* YOUR INSTRUCTIONS *
Copy each line of the data below with the word "that".

* SOURCE MATERIAL *
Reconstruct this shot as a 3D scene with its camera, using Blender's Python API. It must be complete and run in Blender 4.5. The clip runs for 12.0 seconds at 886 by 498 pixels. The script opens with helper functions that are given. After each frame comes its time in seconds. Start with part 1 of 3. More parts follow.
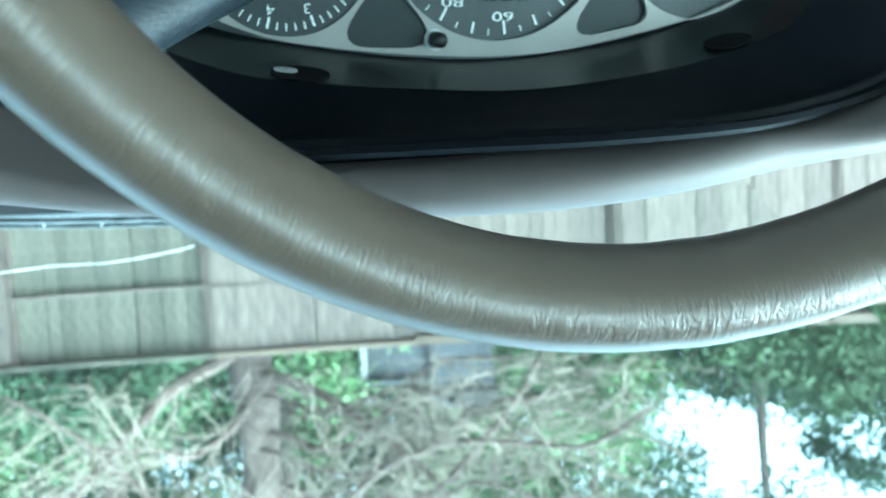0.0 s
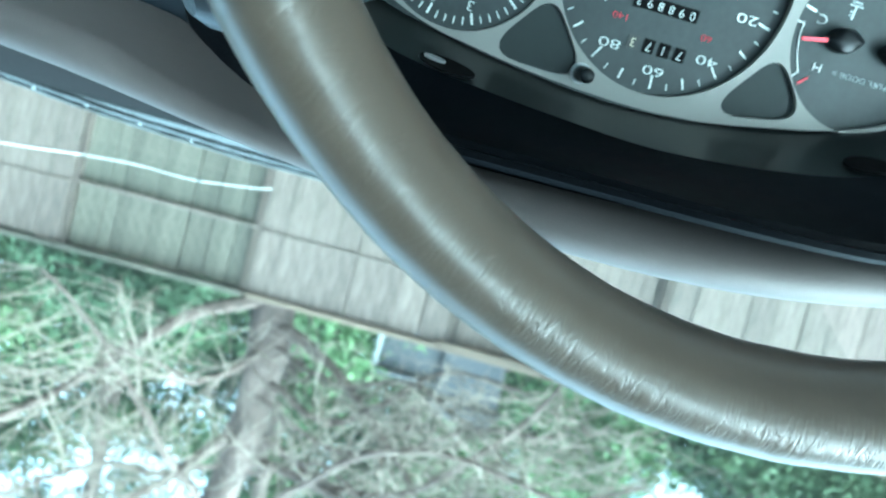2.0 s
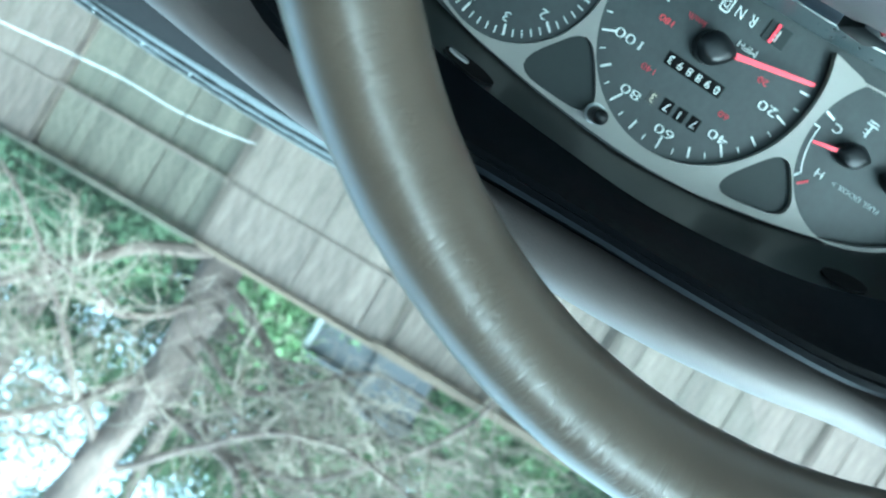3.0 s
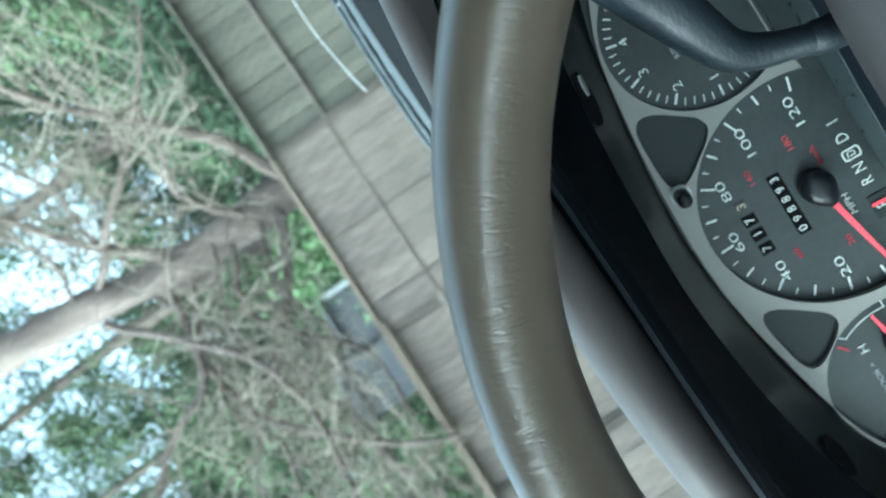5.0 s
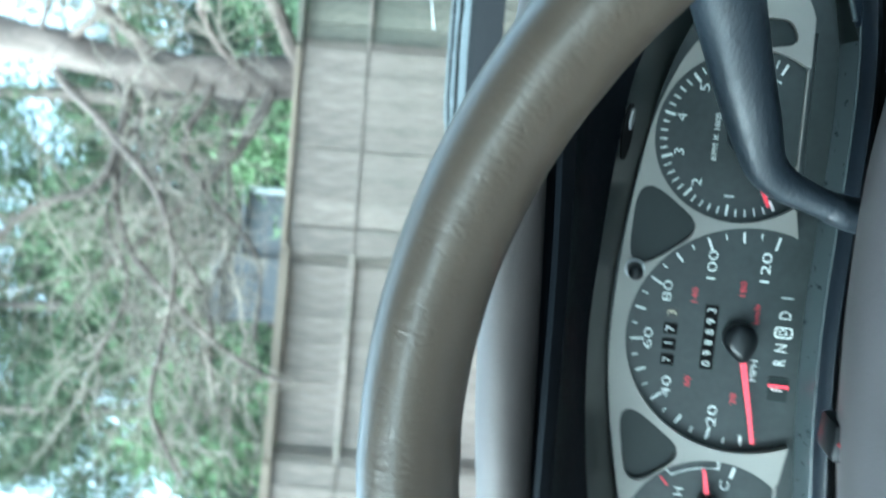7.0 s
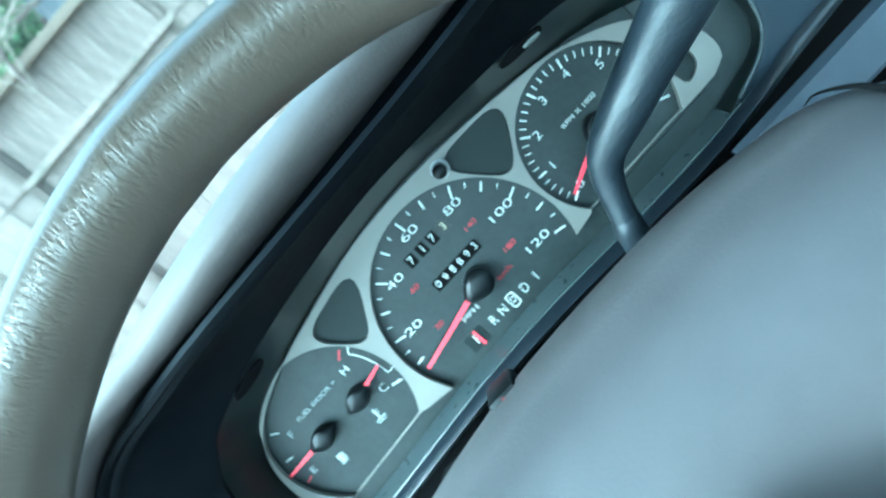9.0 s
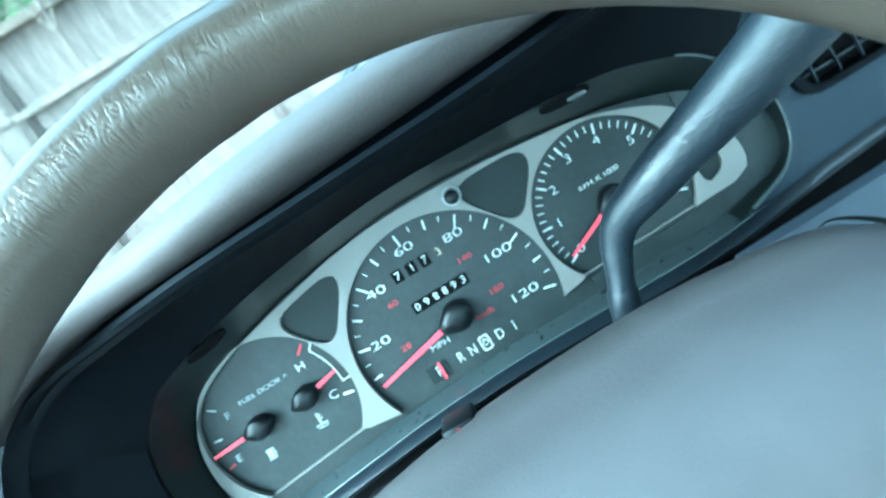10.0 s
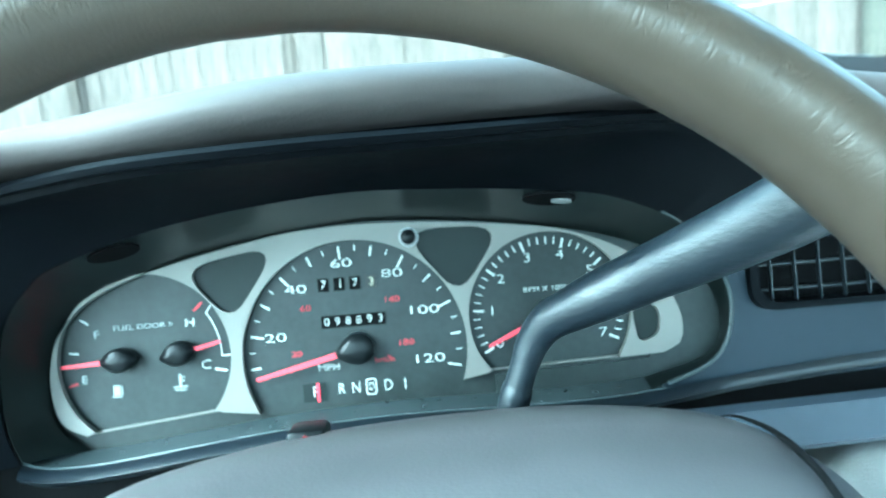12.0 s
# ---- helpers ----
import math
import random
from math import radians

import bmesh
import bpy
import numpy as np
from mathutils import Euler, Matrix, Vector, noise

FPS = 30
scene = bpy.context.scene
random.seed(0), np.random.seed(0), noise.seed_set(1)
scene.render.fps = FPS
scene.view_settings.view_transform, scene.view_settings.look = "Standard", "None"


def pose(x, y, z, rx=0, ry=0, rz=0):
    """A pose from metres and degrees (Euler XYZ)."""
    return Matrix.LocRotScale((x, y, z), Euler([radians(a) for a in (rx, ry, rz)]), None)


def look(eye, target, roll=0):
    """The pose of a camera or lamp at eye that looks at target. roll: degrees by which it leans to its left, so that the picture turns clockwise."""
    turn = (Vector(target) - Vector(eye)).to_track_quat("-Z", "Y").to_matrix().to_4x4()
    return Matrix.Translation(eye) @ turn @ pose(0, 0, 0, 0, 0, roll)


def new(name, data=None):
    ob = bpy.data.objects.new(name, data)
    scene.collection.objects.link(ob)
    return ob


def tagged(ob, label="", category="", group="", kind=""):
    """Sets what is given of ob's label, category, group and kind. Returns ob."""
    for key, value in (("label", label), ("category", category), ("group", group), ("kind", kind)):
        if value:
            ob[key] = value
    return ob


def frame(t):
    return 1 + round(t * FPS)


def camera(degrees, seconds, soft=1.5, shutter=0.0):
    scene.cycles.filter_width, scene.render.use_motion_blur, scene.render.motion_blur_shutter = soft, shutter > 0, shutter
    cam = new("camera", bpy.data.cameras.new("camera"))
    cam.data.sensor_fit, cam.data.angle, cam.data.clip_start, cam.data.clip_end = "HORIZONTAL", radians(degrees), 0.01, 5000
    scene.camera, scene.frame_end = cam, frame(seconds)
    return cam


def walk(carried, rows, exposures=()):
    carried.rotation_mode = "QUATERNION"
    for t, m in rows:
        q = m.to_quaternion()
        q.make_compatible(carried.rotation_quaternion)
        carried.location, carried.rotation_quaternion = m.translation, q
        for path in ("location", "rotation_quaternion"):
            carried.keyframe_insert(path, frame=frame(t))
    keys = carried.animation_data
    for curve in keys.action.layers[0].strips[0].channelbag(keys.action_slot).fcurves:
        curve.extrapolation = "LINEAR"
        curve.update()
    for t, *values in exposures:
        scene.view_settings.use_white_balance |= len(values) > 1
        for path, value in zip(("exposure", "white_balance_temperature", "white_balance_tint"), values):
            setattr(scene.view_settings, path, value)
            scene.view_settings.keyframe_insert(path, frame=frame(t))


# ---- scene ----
cam = camera(60.0, 12.0, soft=1.9, shutter=0.45)
cam.data.dof.use_dof, cam.data.dof.focus_distance, cam.data.dof.aperture_fstop = True, 0.25, 16.0
PATH = [
    (0, (0.1035, -0.3645, 1.0759), (-0.0818, 0.6148, 1.1581), 176.63),
    (0.5, (0.1112, -0.3593, 1.0758), (-0.0454, 0.6253, 1.1531), 180.66),
    (1, (0.1213, -0.3597, 1.0691), (0.0310, 0.6346, 1.1264), 183.84),
    (1.5, (0.1230, -0.3631, 1.0731), (0.0460, 0.6301, 1.1594), 188.26),
    (2, (0.1207, -0.3622, 1.0759), (-0.0040, 0.6270, 1.1525), 194.79),
    (2.5, (0.1232, -0.3535, 1.0790), (-0.0329, 0.6327, 1.1336), 202.62),
    (4.5, (0.1134, -0.3629, 1.0862), (-0.0109, 0.6265, 1.1611), 231.16),
    (5, (0.1151, -0.3649, 1.0876), (0.0058, 0.6262, 1.1626), 236.26),
    (5.5, (0.1041, -0.3676, 1.0893), (-0.0238, 0.6233, 1.1300), 242.92),
    (6, (0.1015, -0.3677, 1.0905), (-0.0022, 0.6267, 1.1120), 249.49),
    (6.5, (0.0979, -0.3745, 1.0949), (0.0312, 0.6232, 1.1103), 259.45),
    (7, (0.0838, -0.3737, 1.1061), (-0.0456, 0.6178, 1.0960), 274.20),
    (7.5, (0.0688, -0.3641, 1.1103), (-0.1504, 0.6037, 0.9870), 284.07),
    (9.5, (0.0500, -0.3671, 1.1035), (-0.0439, 0.5738, 0.7780), 318.37),
    (10, (0.0390, -0.3675, 1.1027), (-0.0264, 0.5837, 0.8010), 327.00),
    (10.5, (0.0386, -0.3700, 1.0958), (0.0069, 0.5917, 0.8236), 335.33),
    (11, (0.0352, -0.3695, 1.0909), (0.0409, 0.5979, 0.8376), 342.71),
    (11.5, (0.0352, -0.3726, 1.0853), (0.0525, 0.6023, 0.8636), 349.17),
    (12, (0.0377, -0.3748, 1.0785), (0.0650, 0.6032, 0.8719), 355.57),
]
walk(cam, [(t, look(eye, target, roll)) for t, eye, target, roll in PATH], [(0, 1.5, 4580, -25), (2.5, 1.4, 4580, -22), (4.5, 0.85, 4820, -20), (5.0, 0.8, 5000, -15), (5.5, 1.2, 4950, -12), (6.0, 1.35, 4950, -13), (6.5, 0.98, 4850, -15), (7.0, 1.25, 4830, -15), (7.5, 1.52, 4750, -18), (9.5, 1.86, 4150, -28), (10.5, 2.0, 4230, -27), (12, 2.02, 4420, -27)])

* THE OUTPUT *
Reconstruct this shot as a 3D scene with its camera, using Blender's Python API. It must be complete and run in Blender 4.5. The clip runs for 12.0 seconds at 886 by 498 pixels. The script opens with helper functions that are given. After each frame comes its time in seconds. Start with part 1 of 3. More parts follow.
    """The pose of a camera or lamp at eye that looks at target. roll: degrees by which it leans to its left, so that the picture turns clockwise."""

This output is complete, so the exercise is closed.